Managing the Threat of Flexible Riser Outer Sheath Damage

Unbonded flexible risers were first used in the North Sea to expand production into areas where the water depth and harsh environment required use of a floating support vessel. Their multi-layer design using alternating layers of polymers and shaped steel wires permits lower allowable bending radii than traditional single layer pipe with a similar pressure capacity. This design allows the movement of the floating support vessel to be isolated from the subsea equipment. They are now installed and operating successfully in offshore environments all over the world.

image of riser damage

18 Apr 2017

Gilles Gardner

Technical Manager, Aberdeen

Keeping flexible risers healthy during their service life requires a good understanding of their complexity and associated range of potential failure mechanisms, as well as a robust integrity management plan. This article will provide an overview of the key steps in managing the most common threat to flexibles: outer sheath damage.

Why does the outer sheath matter?

Each layer of a flexible riser has a specific function contributing to its overall performance, and each of these layers has its own threats or potential failures that can lead to reduced performance of the pipe, or contribute to loss of containment. Here are the typical layers of a dynamic riser:

diagram of sheath for riser

The layer of a flexible pipe most susceptible to damage is the outer sheath. This polymer-based layer’s primary role is as an environmental barrier to stop seawater from coming into contact with the inner carbon steel layers of the pipe. It is designed to withstand the effects of normal installation and operational contact, but can be damaged by gross contact with adjacent risers, mooring lines, installation wires or dropped objects. The loss of integrity of this layer leads to rapid corrosion of the steel layers and can affect the structural capacity of the riser shortening its service life.

Inspecting and testing the outer sheath

A general external visual inspection conducted on an annual basis provides an effective means of detecting damage to the outer sheath and other supporting components (buoyancy modules, tethers, clamps etc.). Closer visual inspections of key areas of the outer sheath above and below sea level should also be performed to confirm integrity.

Pressure testing of the space between the outer sheath and internal pressure sheath, known as the annulus, is recommended to be performed after the risers have been installed, and annually thereafter, to confirm the integrity of the outer sheath. There are two methods of testing: the faster and direct pressurisation of the annulus with nitrogen (low pressure <3bar), or returning the annulus to atmospheric pressure using nitrogen via a vacuum (<-1.0 bar).
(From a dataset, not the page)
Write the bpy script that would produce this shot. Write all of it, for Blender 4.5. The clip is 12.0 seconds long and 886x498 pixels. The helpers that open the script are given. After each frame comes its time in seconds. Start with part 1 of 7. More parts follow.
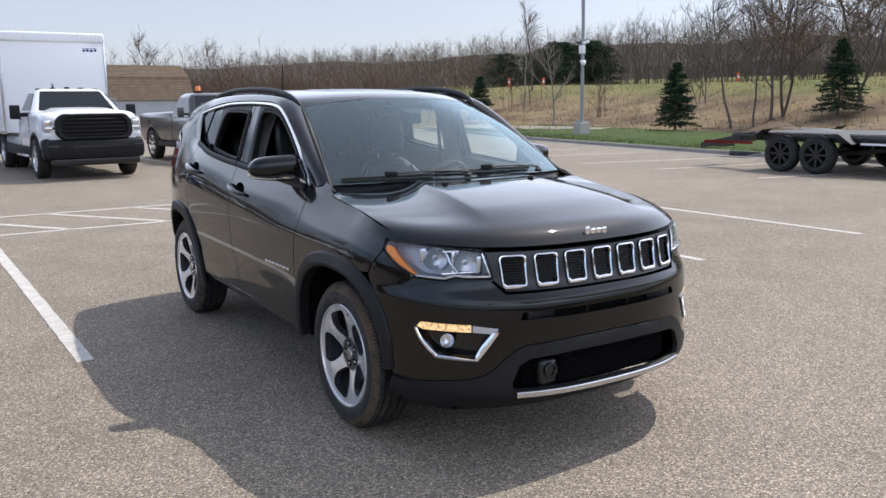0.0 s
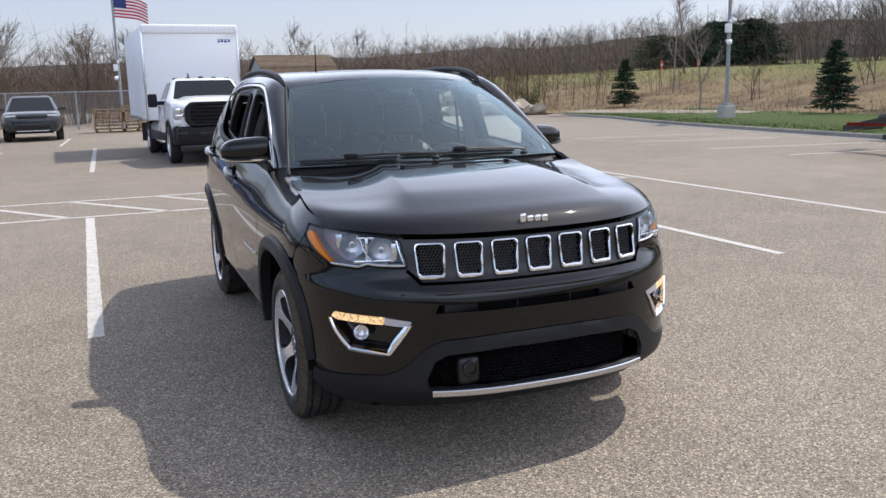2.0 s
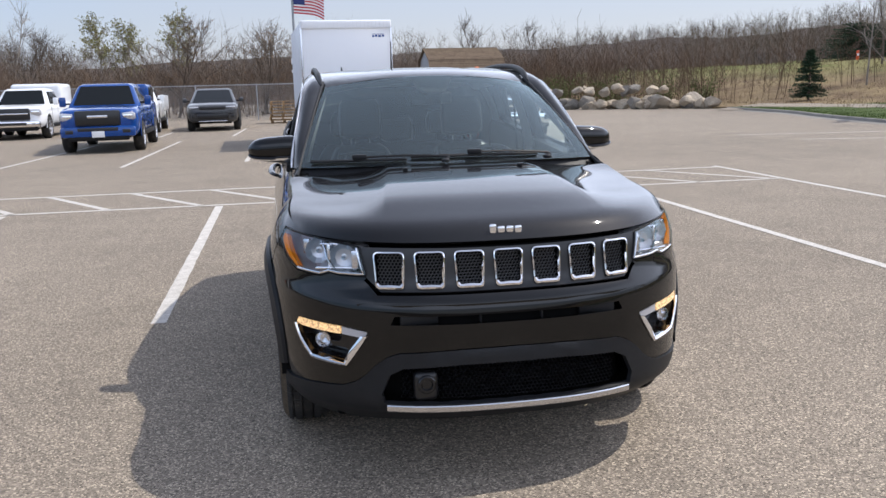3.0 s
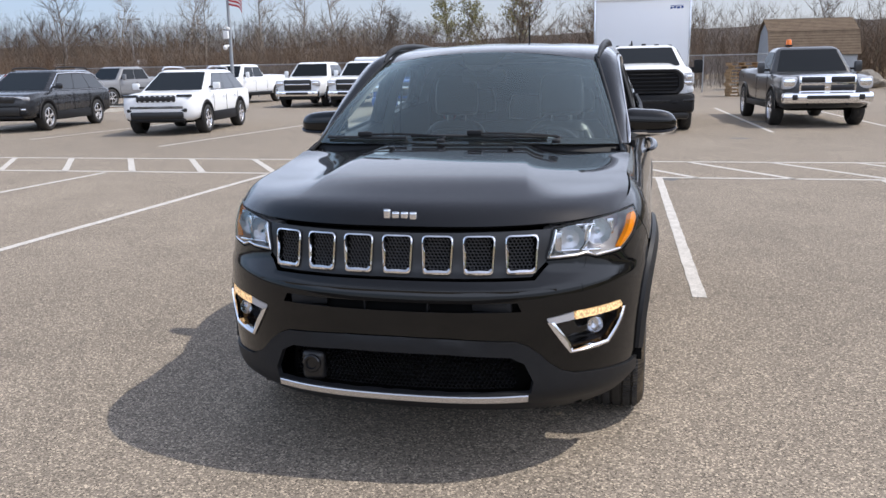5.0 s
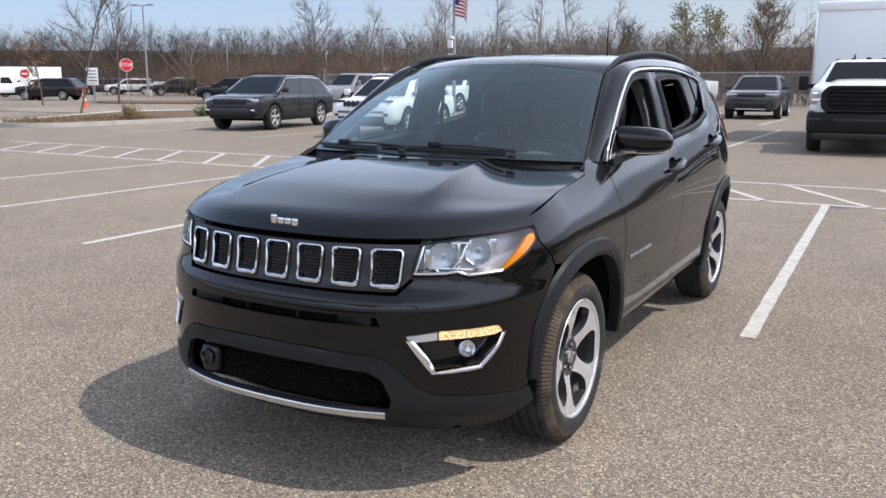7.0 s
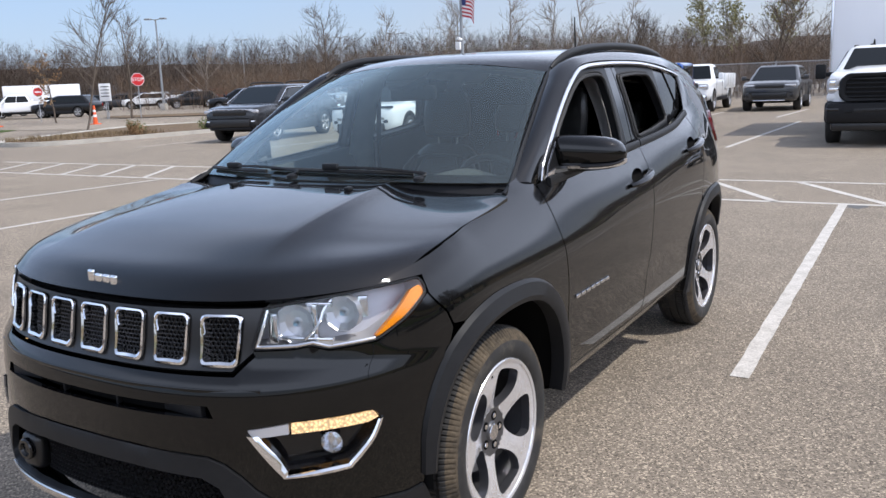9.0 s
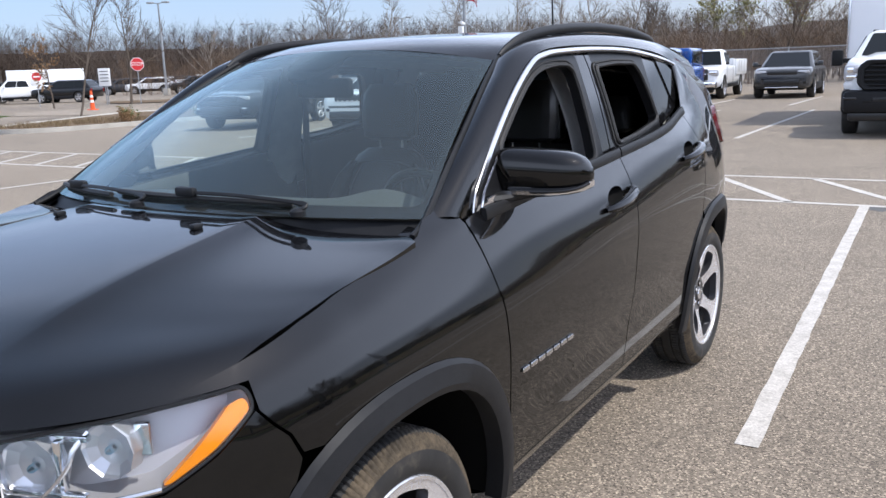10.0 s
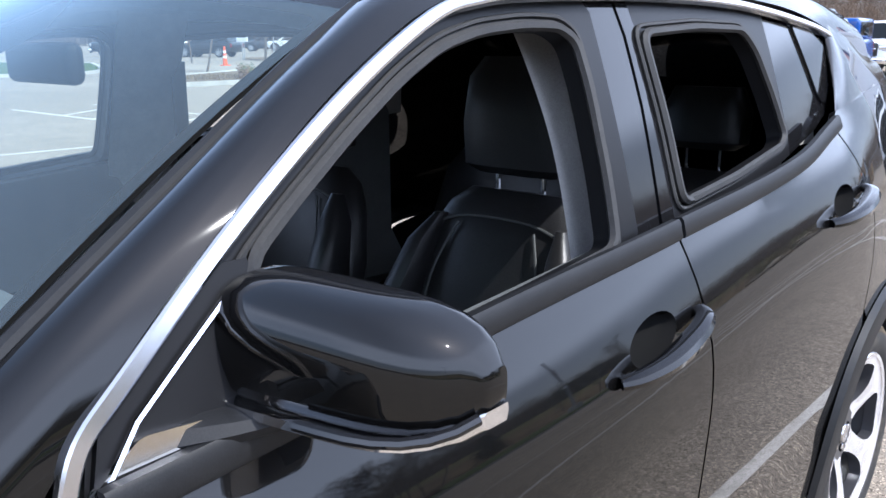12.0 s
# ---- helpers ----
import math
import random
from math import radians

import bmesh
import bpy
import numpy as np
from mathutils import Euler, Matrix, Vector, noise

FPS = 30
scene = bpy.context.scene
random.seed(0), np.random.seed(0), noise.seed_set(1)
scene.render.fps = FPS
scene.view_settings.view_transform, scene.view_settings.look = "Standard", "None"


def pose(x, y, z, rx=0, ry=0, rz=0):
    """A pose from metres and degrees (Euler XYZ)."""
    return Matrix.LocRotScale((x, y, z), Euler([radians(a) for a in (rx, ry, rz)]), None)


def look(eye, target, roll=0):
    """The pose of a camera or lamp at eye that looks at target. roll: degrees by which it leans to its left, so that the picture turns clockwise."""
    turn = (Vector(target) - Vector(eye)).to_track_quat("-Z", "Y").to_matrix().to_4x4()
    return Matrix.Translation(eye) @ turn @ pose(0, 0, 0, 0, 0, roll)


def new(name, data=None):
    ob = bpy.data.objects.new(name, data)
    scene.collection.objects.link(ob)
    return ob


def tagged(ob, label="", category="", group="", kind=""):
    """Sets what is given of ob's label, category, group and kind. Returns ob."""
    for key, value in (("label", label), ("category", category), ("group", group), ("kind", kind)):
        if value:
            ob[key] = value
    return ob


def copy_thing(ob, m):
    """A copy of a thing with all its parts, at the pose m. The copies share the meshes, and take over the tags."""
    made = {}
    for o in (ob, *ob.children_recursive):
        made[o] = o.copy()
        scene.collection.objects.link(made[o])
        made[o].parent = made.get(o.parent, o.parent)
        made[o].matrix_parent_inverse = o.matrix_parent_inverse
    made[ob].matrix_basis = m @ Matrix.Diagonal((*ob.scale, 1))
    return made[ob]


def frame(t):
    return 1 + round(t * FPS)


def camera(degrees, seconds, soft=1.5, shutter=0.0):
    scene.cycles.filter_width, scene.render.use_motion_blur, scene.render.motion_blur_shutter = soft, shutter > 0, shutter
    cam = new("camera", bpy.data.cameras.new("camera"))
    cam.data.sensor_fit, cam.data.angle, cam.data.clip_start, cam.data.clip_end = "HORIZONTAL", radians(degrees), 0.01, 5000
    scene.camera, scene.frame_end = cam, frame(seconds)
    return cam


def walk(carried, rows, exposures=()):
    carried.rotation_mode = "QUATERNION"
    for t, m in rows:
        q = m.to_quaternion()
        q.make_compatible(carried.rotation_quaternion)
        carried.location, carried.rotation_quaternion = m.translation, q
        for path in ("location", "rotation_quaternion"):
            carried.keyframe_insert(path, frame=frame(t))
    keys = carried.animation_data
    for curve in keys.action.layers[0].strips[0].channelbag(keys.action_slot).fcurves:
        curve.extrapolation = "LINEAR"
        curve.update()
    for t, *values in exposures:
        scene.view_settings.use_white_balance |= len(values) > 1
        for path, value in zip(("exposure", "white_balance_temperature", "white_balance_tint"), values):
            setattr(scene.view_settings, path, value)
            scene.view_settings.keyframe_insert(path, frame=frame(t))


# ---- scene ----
cam = camera(55.7, 12.0)
PATH = [
    (0, (-2.459, -4.859, 1.521), (-1.412, -3.191, 1.174), -0.7),
    (0.5, (-2.457, -4.853, 1.514), (-1.412, -3.187, 1.151), -1.5),
    (1, (-2.24, -4.963, 1.494), (-1.25, -3.267, 1.116), -2.2),
    (1.5, (-1.904, -5.077, 1.486), (-1.022, -3.324, 1.1), -1.8),
    (2, (-1.512, -5.088, 1.466), (-0.796, -3.258, 1.094), -1.5),
    (2.5, (-1.117, -5.139, 1.476), (-0.597, -3.245, 1.101), -1.8),
    (3, (-0.706, -5.159, 1.486), (-0.387, -3.222, 1.106), -1.5),
    (5, (0.889, -4.994, 1.471), (0.418, -3.097, 1.049), -1.1),
    (5.5, (1.254, -4.902, 1.467), (0.6, -3.058, 1.053), -1.2),
    (6, (1.636, -4.808, 1.474), (0.837, -3.022, 1.057), -1.2),
    (6.5, (1.916, -4.619, 1.46), (1.002, -2.887, 1.055), -0.2),
    (8.5, (2.148, -3.994, 1.471), (1.078, -2.35, 1.083), -1.0),
    (9, (2.08, -3.615, 1.464), (1.042, -1.95, 1.076), -2.2),
    (9.5, (2.035, -3.175, 1.483), (0.985, -1.523, 1.072), -2.4),
    (10, (1.886, -2.725, 1.476), (0.833, -1.077, 1.055), -2.1),
    (10.5, (1.78, -2.292, 1.479), (0.718, -0.651, 1.052), -2.5),
    (11, (1.688, -1.866, 1.507), (0.572, -0.267, 1.062), -1.6),
    (11.5, (1.525, -1.459, 1.483), (0.362, 0.098, 1.008), -0.9),
    (12, (1.41, -1.103, 1.463), (0.119, 0.342, 0.969), -0.5),
]
walk(cam, [(t, look(eye, target, roll)) for t, eye, target, roll in PATH],
     [(0, 0.26, 6600, 10), (5, 0.18, 6600, 10), (9, 0.20, 6480, 10), (10, 0.32, 6350, 10), (11, 0.50, 6200, 10), (12, 1.08, 5980, 10)])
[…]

In the event of a severe storm, clash or suspected dropped object, additional external outer sheath visual inspections and annulus testing are recommended.

Repairing the outer sheath

If damage to the outer sheath is identified, remedial action should be taken as soon as possible to prevent further damage such as corrosion. Any repairs should be subject to an integrity assessment to determine their feasibility. Minor outer sheath damage can be repaired with polymer welding.

Significant damage to the outer sheath, including holes, tears, significant wear or breaches through the thickness of the layer, can be repaired with a clamp. Permanent repair clamps can be manufactured to accommodate the dimensions of the riser and breach to re-establish the barrier to the external environment.

Monitoring pressure

The ability to rapidly identify a failure in the outer sheath and initiate repairs sooner rather than later is extremely beneficial.

A continuous vent monitoring system can be installed at the riser hang-off where additional surveillance is required. This extra measure can detect an increased rate of pressure in the annulus indicating a leak in the internal pressure sheath, as well as a decreased rate which would indicate a blockage in the vent port system.

Performing a remnant life assessment based on actual operating conditions can demonstrate whether the original design life can be met after an unexpected event, or whether service life can be extended

Gilles Gardner

Technical Manager, Aberdeen

Remnant life assessment and life extension

Unexpected operational events, including the loss of integrity of the outer sheath, can shorten the riser’s service life. Performing a remnant life assessment based on actual operating conditions can demonstrate whether the original design life can be met after an unexpected event, or whether service life can be extended. Real operational data reduces conservatisms taken during the original design phase, and using recorded data of the environment, bore pressure and temperature, vessel motions and annulus conditions results in a more accurate assessment of the riser’s service life.